_SET TASK_
Exact reproduction of the data is required, with images excluded.
### DATASET CONTENT ###
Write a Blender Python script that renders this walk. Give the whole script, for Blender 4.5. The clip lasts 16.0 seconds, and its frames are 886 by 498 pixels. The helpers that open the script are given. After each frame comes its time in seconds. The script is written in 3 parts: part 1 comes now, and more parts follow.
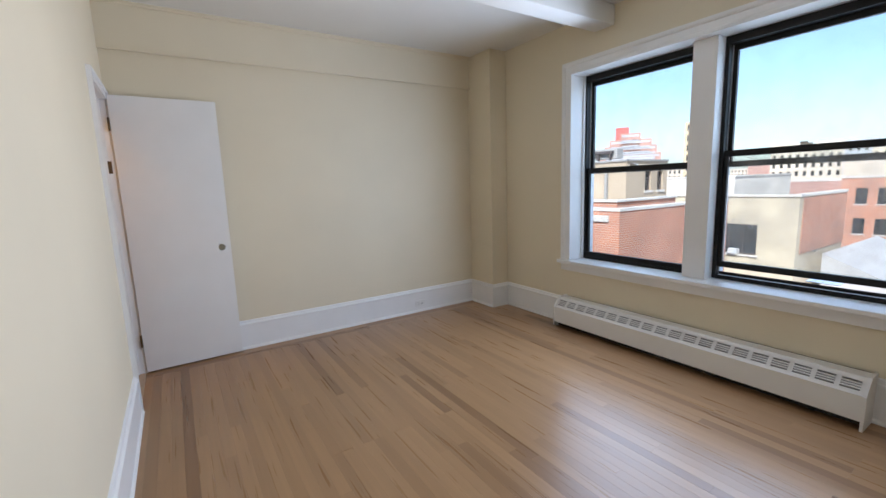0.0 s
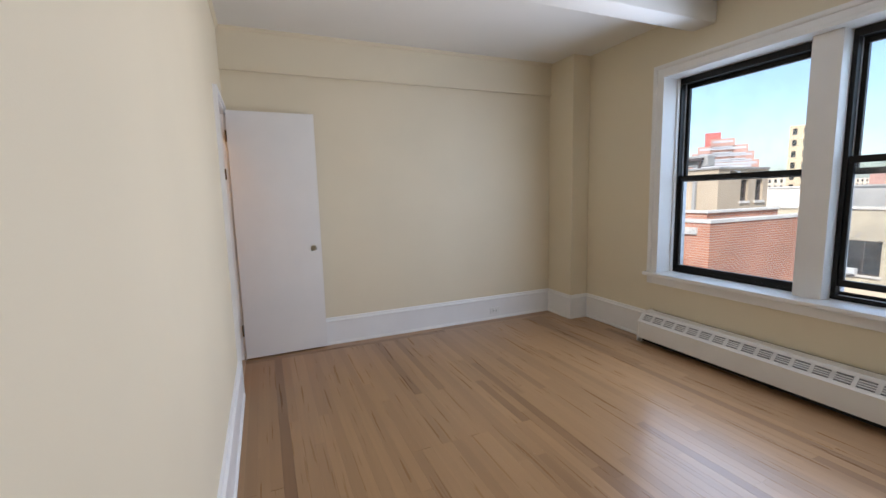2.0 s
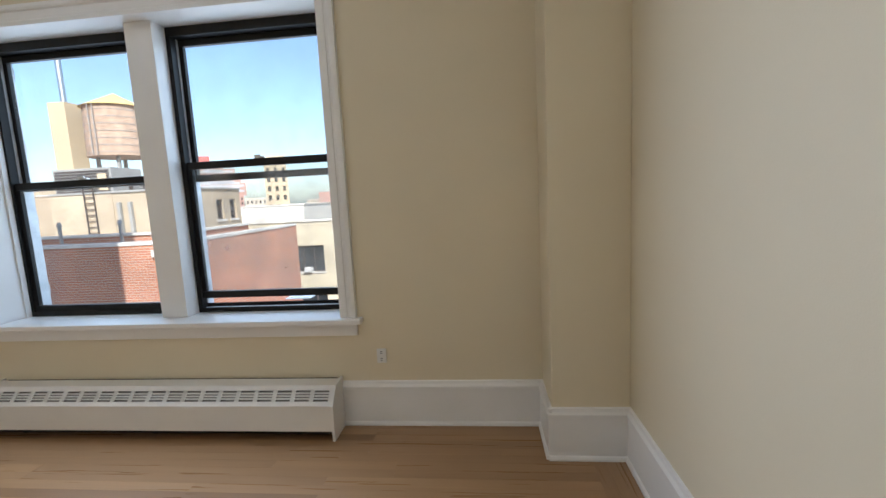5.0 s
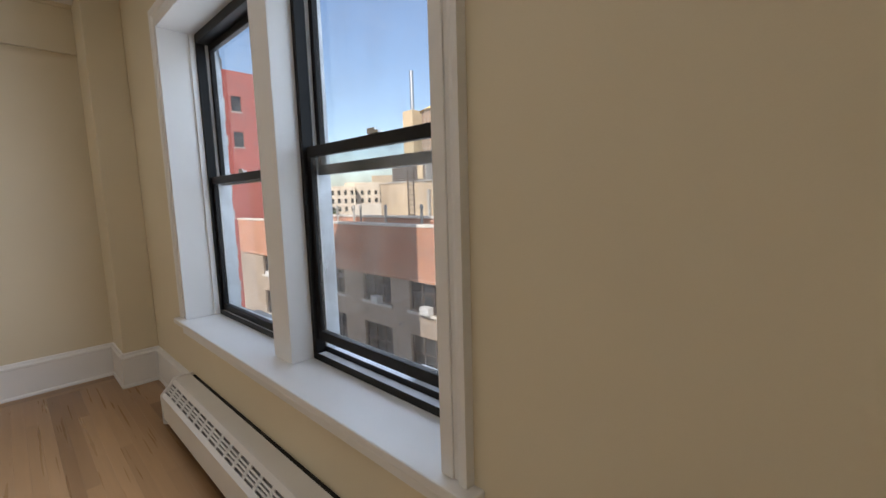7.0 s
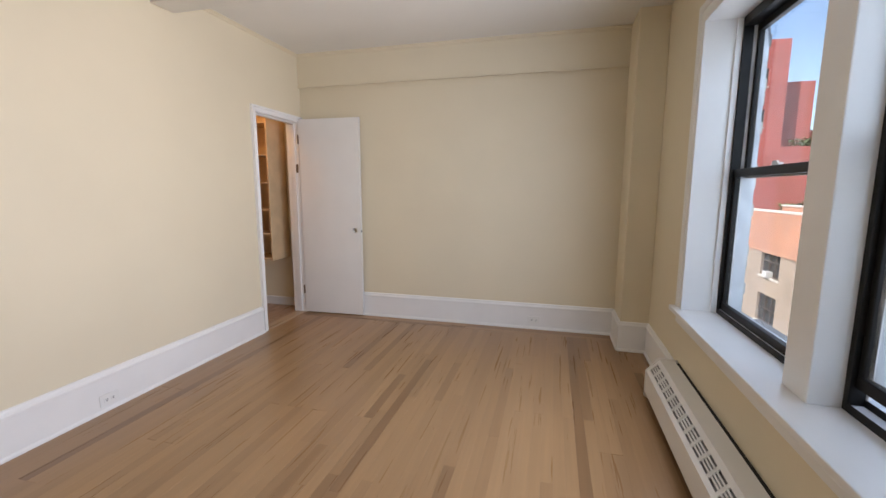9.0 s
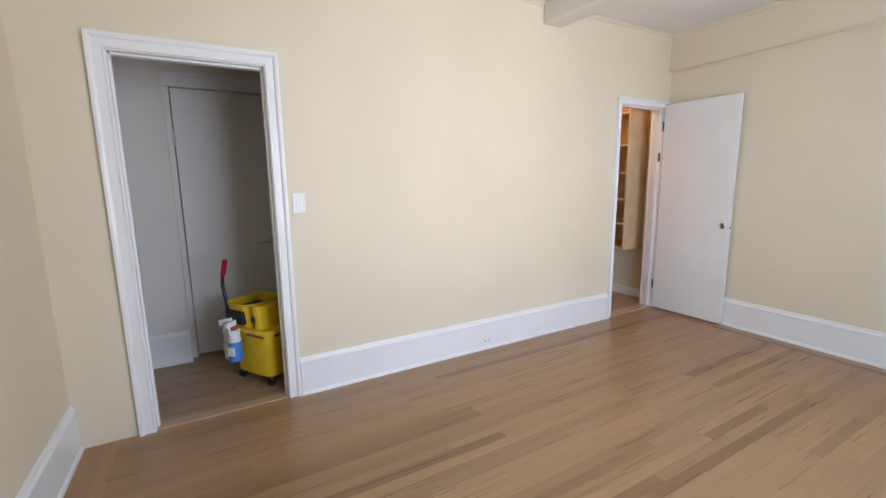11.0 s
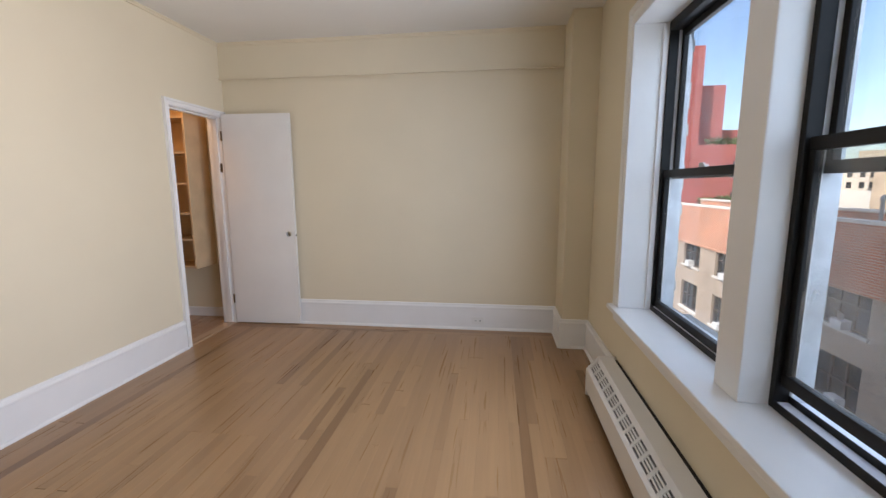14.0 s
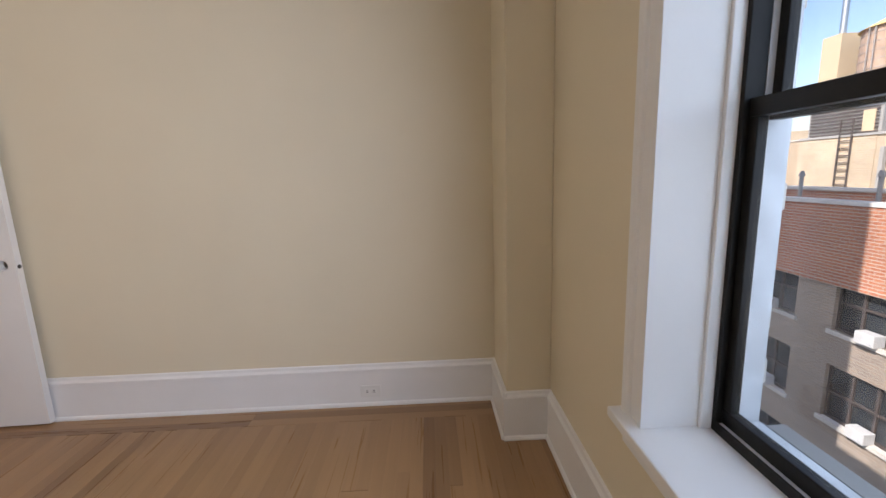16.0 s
###
_ANSWER TO THIS TASK_
Write a Blender Python script that renders this walk. Give the whole script, for Blender 4.5. The clip lasts 16.0 seconds, and its frames are 886 by 498 pixels. The helpers that open the script are given. After each frame comes its time in seconds. The script is written in 3 parts: part 1 comes now, and more parts follow.
0.0 s
2.0 s
5.0 s
7.0 s
9.0 s
11.0 s
14.0 s
16.0 s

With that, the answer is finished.